Prime Costs = Direct Materials + Direct Labor

This formula can cover per unit and total prime costs. Companies can use the per-unit direct materials and labour to get the unit rate. However, they can also use the total expenses to calculate total prime costs. Companies can also use the following formula to calculate the per unit prime costs.

Prime Costs = (Direct Materials + Direct Labor) / Total Units Produced

What are the components of Prime Costs?

The first component of prime costs is direct materials. These costs include the raw materials that go into producing the final product. However, not all items in this process constitute direct materials. Instead, these costs include the raw materials that directly contribute to the finished product. Similarly, these raw materials must be a part of that product.

The second crucial component of prime costs is direct labour. Labour costs, for companies, include any expenses paid to employees. Direct labour represents all costs incurred on the employees that contribute directly to the product. Usually, these costs include salaries, taxes, and benefits. Direct labour only considers the employees who are a part of the production process.

Example

A company, Red Co., manufactures and sells masks. The company purchases the raw materials that go into the production process for $10,000. Similarly, Red Co. pays employees $5,000 to convert those raw materials into finished goods. For Red Co., the total prime costs would be as below.

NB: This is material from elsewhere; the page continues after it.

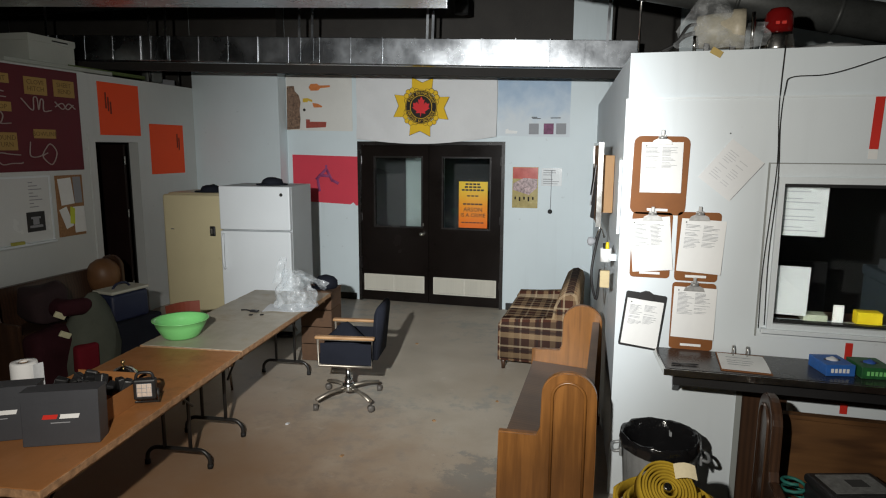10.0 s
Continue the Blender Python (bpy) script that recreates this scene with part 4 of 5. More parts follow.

Prime Costs = Direct Materials + Direct Labor

Prime Costs = $10,000 + $5,000

Prime Costs = $15,000

Assuming Red Co. produces 30,000 masks during the process, the company can calculate the per-unit prime cost as below.

Prime Costs = (Direct Materials + Direct Labor) / Total Units Produced

Prime Costs = ($10,000 +$5,000) / 30,000 units

Prime Costs = $0.5 per unit

Conclusion

Prime costs include the direct material and labour costs that go into producing a product. These costs are crucial to determining the profit margins on the underlying product. However, they do not provide an indicator of overall profitability. Prime costs include two components, direct material, and direct labour. Companies can calculate these costs on a total or per-unit basis.